The waves of the Atlantic ocean, lost loves, and family nostalgia color the poetry of Portuguese fadisto Antonio Zambujo’s second World Village release, Quinto. Certainly, you can hear the trembling, aching fado voice here, but you can also hear strains of Brazilian bossa nova. I watched a few of Zambujo’s live performances on YouTube where the artist collaborated with a Bulgarian women’s choir, a duet with Raquel Tavares and a performance with a Portuguese traditional men’s choir, Rancho de cantadores da Aldeia de S. Bento (who also appear on What has become of her? on Quinto).
Clarinet, Portuguese guitar, ukulele (which finds its origins in Portugal), classical guitar and double bass accompany Zambujo’s sexy vocals. Flagrante sounds like it came out of Brazil’s Bahia region with its lilting rhythms and spritely melody. José Miguel Conde’s clarinet takes a Brazilian flavor too and only the shimmering Portuguese guitar and ukulele (cavaquinho) remind us of the song’s Portuguese origins. A Day is worth no more sounds like an American jazz standard or even an Elvis Presley ballad sung in Portuguese. However, if you hunger for fado, then listen to The Edge of Night, which recalls old school fado, and the two opening tracks, Disconcerto Fado and The Abandoned House.

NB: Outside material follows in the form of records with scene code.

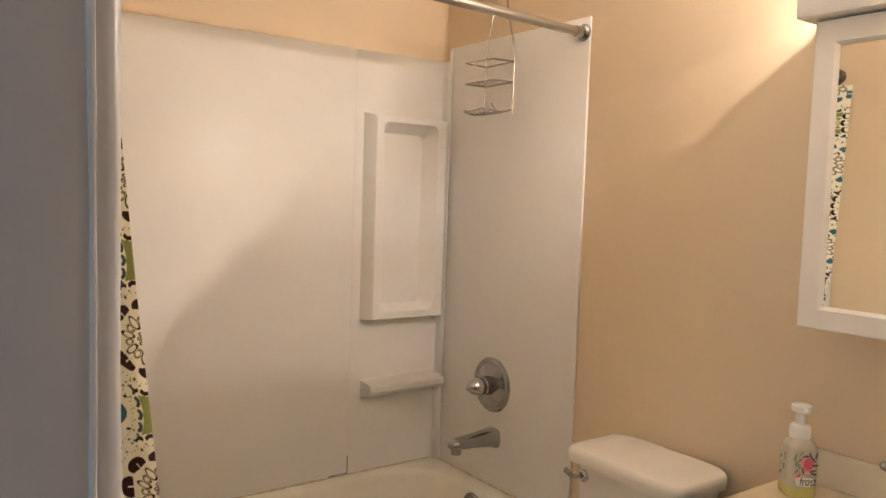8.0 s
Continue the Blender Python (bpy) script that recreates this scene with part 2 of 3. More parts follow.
def tube(points, radius, n=10, bm=None, flat=1.0):
    """A round bar along points; radius may be one number or a list."""
    bm = bm or bmesh.new()
    pts = [Vector(p) for p in points]
    rad = radius if isinstance(radius, (list, tuple)) else [radius] * len(pts)
    loops, side = [], None
    for i, p in enumerate(pts):
        d = (pts[min(i + 1, len(pts) - 1)] - pts[max(i - 1, 0)]).normalized()
        if side is None:
            side = d.orthogonal().normalized()
        side = (side - d * side.dot(d)).normalized()
        up = d.cross(side)
        loops.append([p + rad[i] * (math.cos(2 * math.pi * k / n) * side + flat * math.sin(2 * math.pi * k / n) * up) for k in range(n)])
    return rings(bm, loops)


def curve_points(ctrl, n=8):
    """A smooth line through control points."""
    c = [Vector(p) for p in ctrl]
    c = [2 * c[0] - c[1]] + c + [2 * c[-1] - c[-2]]
    out = []
    for i in range(1, len(c) - 2):
        for k in range(n):
            t = k / n
            out.append(0.5 * (2 * c[i] + (c[i + 1] - c[i - 1]) * t + (2 * c[i - 1] - 5 * c[i] + 4 * c[i + 1] - c[i + 2]) * t * t
                              + (3 * c[i] - c[i - 1] - 3 * c[i + 1] + c[i + 2]) * t ** 3))
    return out + [c[-2]]


def round_rect(x0, x1, y0, y1, r, z, n=6):
    out = []
    for cx, cy, a0 in ((x1 - r, y1 - r, 0), (x0 + r, y1 - r, 90), (x0 + r, y0 + r, 180), (x1 - r, y0 + r, 270)):
        for k in range(n + 1):
            a = radians(a0 + 90 * k / n)
            out.append((cx + r * math.cos(a), cy + r * math.sin(a), z))
    return out


def leaning(bm, slope, z0):
    """Tips an upright thing sideways, as old walls and frames stand; z0 stays in place."""
    for v in bm.verts:
        v.co.x -= slope * (v.co.z - z0)
    return bm


# ---------------- the large structure ----------------
BACK, LEFT, FRONT, DOORY = 0.598, -1.385, -0.963, -1.088
TOP = 2.36
solid("floor", block(-1.5, 3.5, -4.1, 0.75, -0.08, 0.0), M_FLOOR, "grey mottled vinyl floor", "floor", kind="structure")
solid("ceiling", block(-1.5, 3.5, -4.1, 0.75, TOP, TOP + 0.08), M_CEIL, "plain off-white ceiling", "ceiling", kind="structure")
solid("wall_back", block(-1.5, 0.753, BACK, BACK + 0.1, 0, TOP), M_WALL, "beige painted bathroom wall behind vanity", "wall", kind="structure")
solid("wall_tub_side", block(LEFT - 0.1, LEFT, FRONT - 0.1, BACK, 0, TOP), M_WALL, "beige painted wall above the tub surround", "wall", kind="structure")
bm = block(LEFT - 0.1, -0.02, DOORY, FRONT, 0, TOP)
block(-0.02, 0.592, DOORY, -0.995, 0, TOP, bm=bm)
solid("wall_entrance", bm, M_WALL, "beige painted wall beside the doorway", "wall", kind="structure")
solid("wall_hall_return", block(0.5835, 0.589, DOORY - 0.004, DOORY - 0.0005, 0, TOP), M_HALL, "narrow grey wall strip beside the casing", "wall", kind="structure")
solid("wall_over_door", block(0.592, 1.30, DOORY, FRONT, 2.06, TOP), M_WALL, "painted wall over the doorway", "wall", kind="structure")
solid("wall_entrance_hinge", block(1.28, 3.5, DOORY, FRONT, 0, TOP), M_HALL, "painted wall beside the doorway", "wall", kind="structure")
bm = block(0.753, 1.45, -0.125, BACK + 0.1, 0, TOP)
bmesh.ops.bevel(bm, geom=[e for e in bm.edges if abs(e.verts[0].co.x - 0.753) < 1e-4 and abs(e.verts[1].co.x - 0.753) < 1e-4 and abs(e.verts[0].co.y + 0.125) < 1e-4 and abs(e.verts[1].co.y + 0.125) < 1e-4],
                offset=0.006, segments=3, affect='EDGES')
leaning(bm, 0.0185, 0.80)
solid("wall_partition", bm, M_PARTITION, "beige painted partition with a yellowed patch", "wall", kind="structure")
solid("wall_vestibule", block(1.40, 1.50, FRONT, -0.125, 0, TOP), M_WALL, "beige painted side wall by the doorway", "wall", kind="structure")
solid("wall_hall_left", block(0.46, 0.5835, -4.1, DOORY, 0, TOP), M_HALL, "grey painted hallway wall", "wall", kind="structure")
solid("wall_hall_right", block(3.4, 3.5, -4.1, DOORY, 0, TOP), M_HALL, "grey painted hallway wall", "wall", kind="structure")
bm = block(0.566, 3.4, -4.1, -4.0, 0, 0.80)
block(0.566, 3.4, -4.1, -4.0, 2.10, TOP, bm=bm)
block(0.566, 1.85, -4.1, -4.0, 0.80, 2.10, bm=bm)
block(2.85, 3.4, -4.1, -4.0, 0.80, 2.10, bm=bm)
solid("wall_hall_end", bm, M_HALL, "grey hallway end wall with window opening", "wall", kind="structure")


# ---------------- doorway ----------------
def casing_profile():
    """Across the casing from its outer edge to the jamb: offset and thickness."""
    return [(0.000, 0.000), (0.000, 0.0080), (0.002, 0.0100), (0.007, 0.0112), (0.017, 0.0116), (0.0185, 0.0102), (0.0200, 0.0114), (0.029, 0.0108), (0.0305, 0.0094), (0.0320, 0.0104), (0.0365, 0.0096),
            (0.0390, 0.0062), (0.0430, 0.0056), (0.0455, 0.0070), (0.0480, 0.0100), (0.0505, 0.0105), (0.0525, 0.0090), (0.0530, 0.0060), (0.0530, 0.000)]


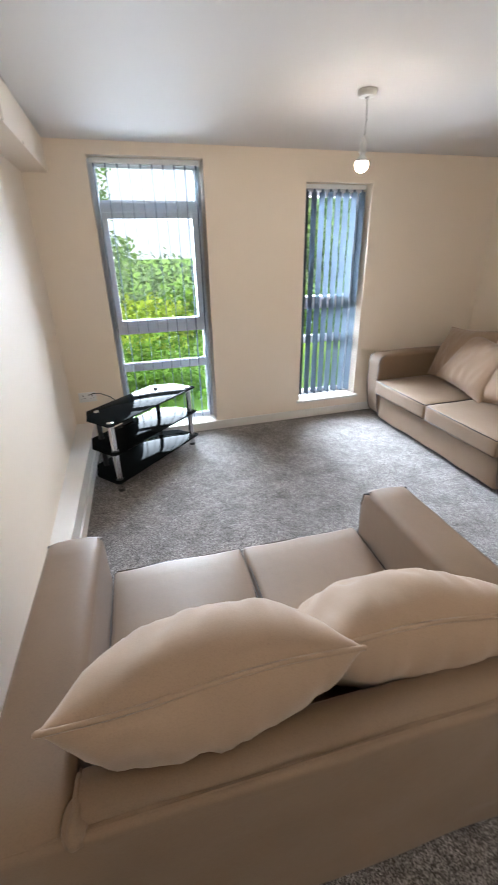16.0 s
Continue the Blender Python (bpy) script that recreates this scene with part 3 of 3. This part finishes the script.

I’m happy to include this new fado voice in my small collection of fado CDs. Although I have heard fado sung by men previously, this marks my first review of a fadisto (fado singer). This could easily become a habit, especially, if the men possess the velvety elegance of Antonio Zambujo. He’s not just a fado singer, but a musician with world music in his hands. And with his versatility and willingness to explore global music traditions, listeners expand their musical worldview too.